■ TASK OBJECTIVE: With the images removed, repeat the data below exactly.
"""
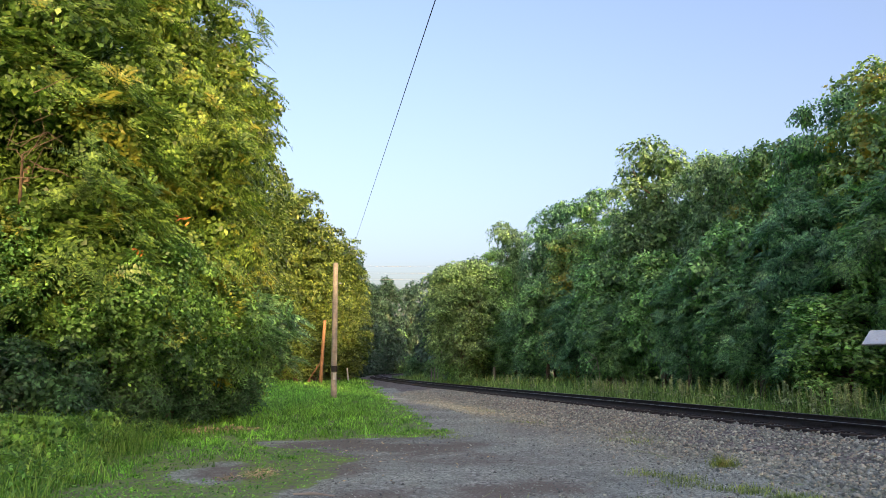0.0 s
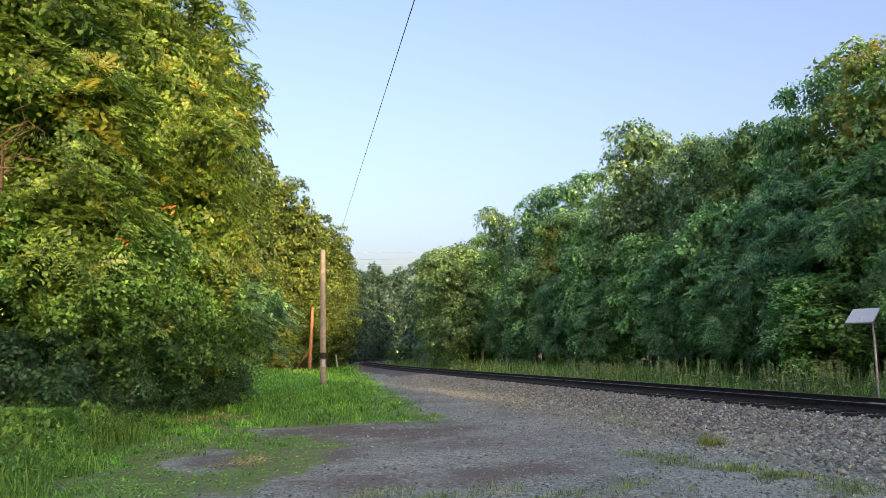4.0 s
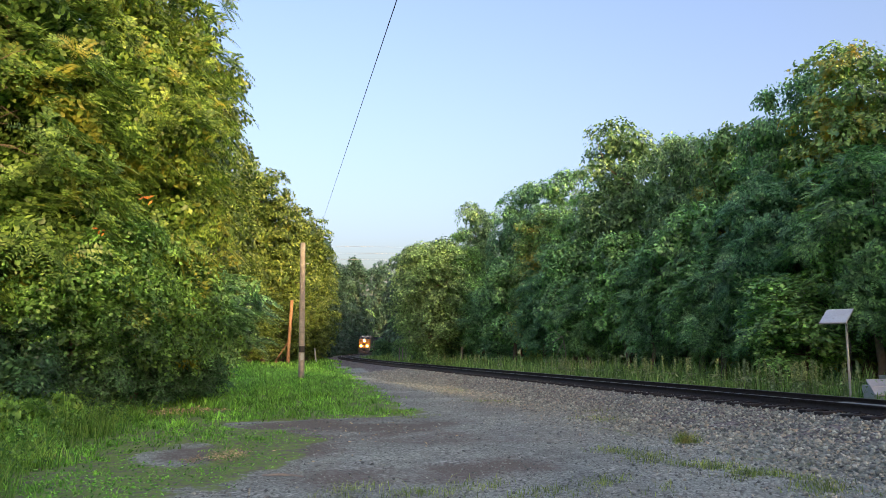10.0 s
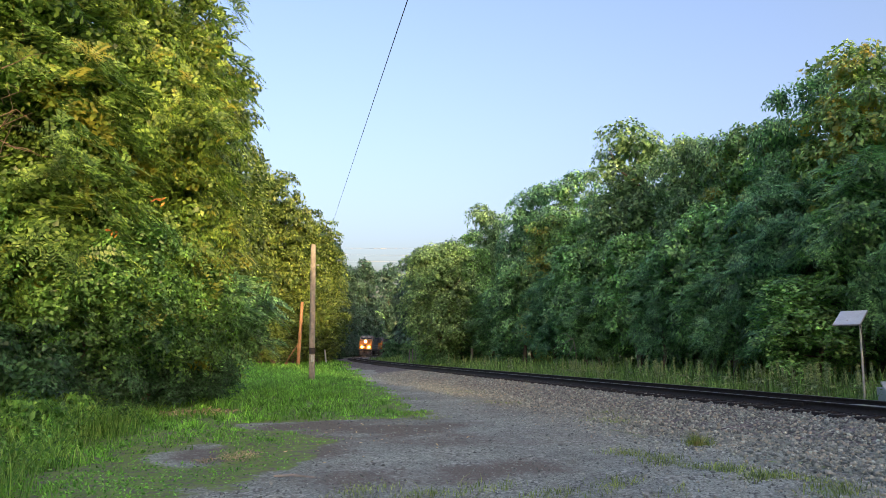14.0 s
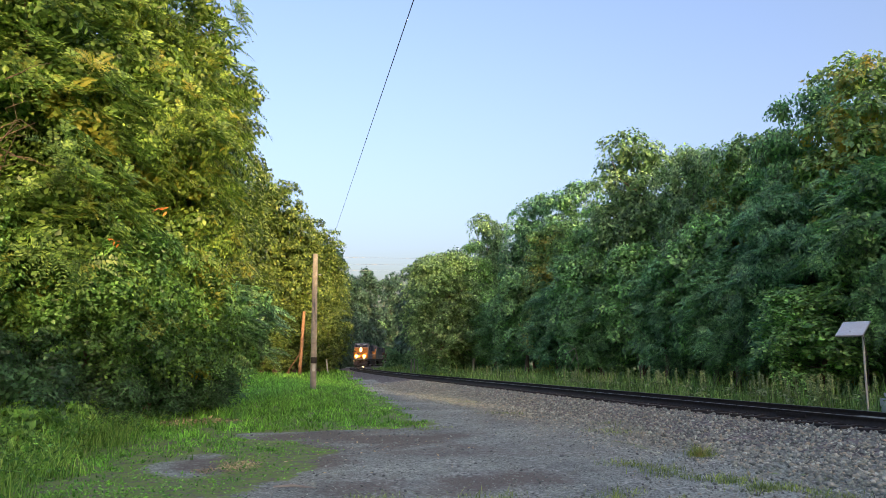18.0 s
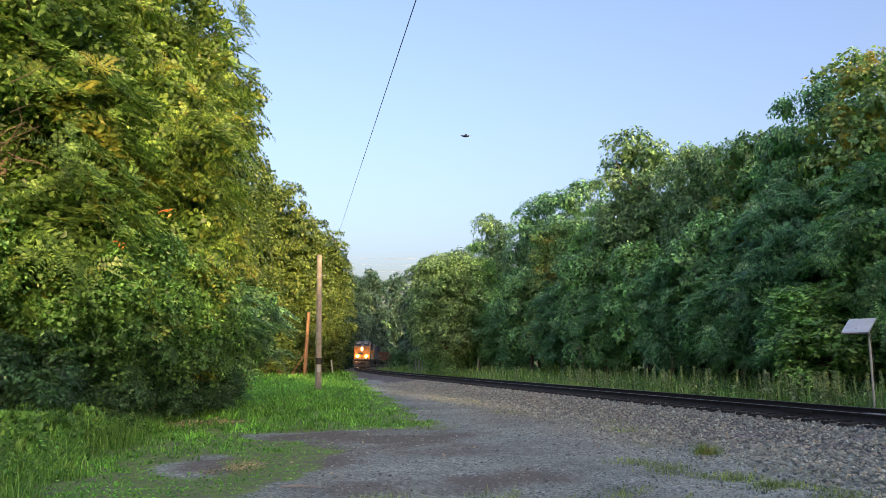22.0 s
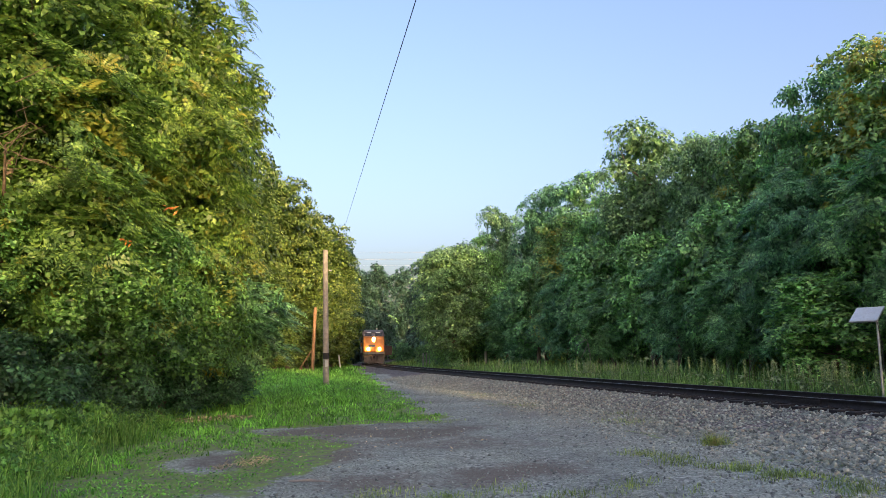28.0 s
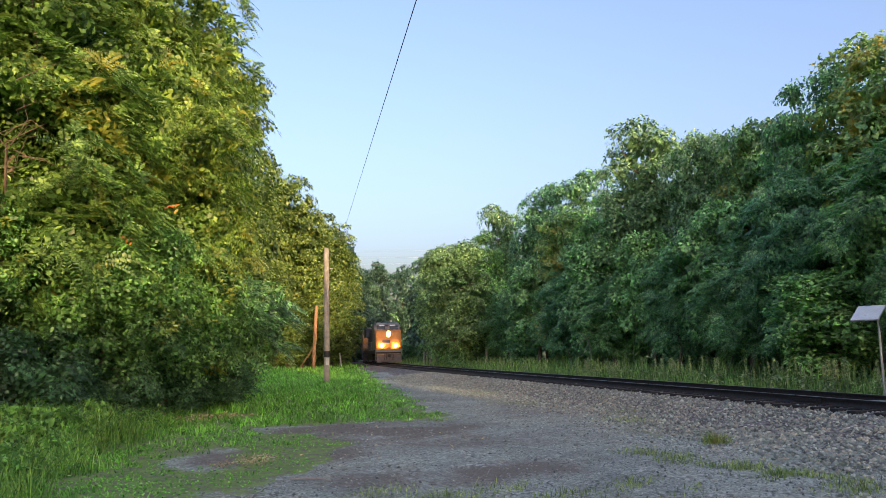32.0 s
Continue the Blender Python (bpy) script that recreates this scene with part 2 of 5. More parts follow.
"""
■ EXERCISE SOLUTION:
0.0 s
4.0 s
10.0 s
14.0 s
18.0 s
22.0 s
28.0 s
32.0 s
Continue the Blender Python (bpy) script that recreates this scene with part 2 of 5. More parts follow.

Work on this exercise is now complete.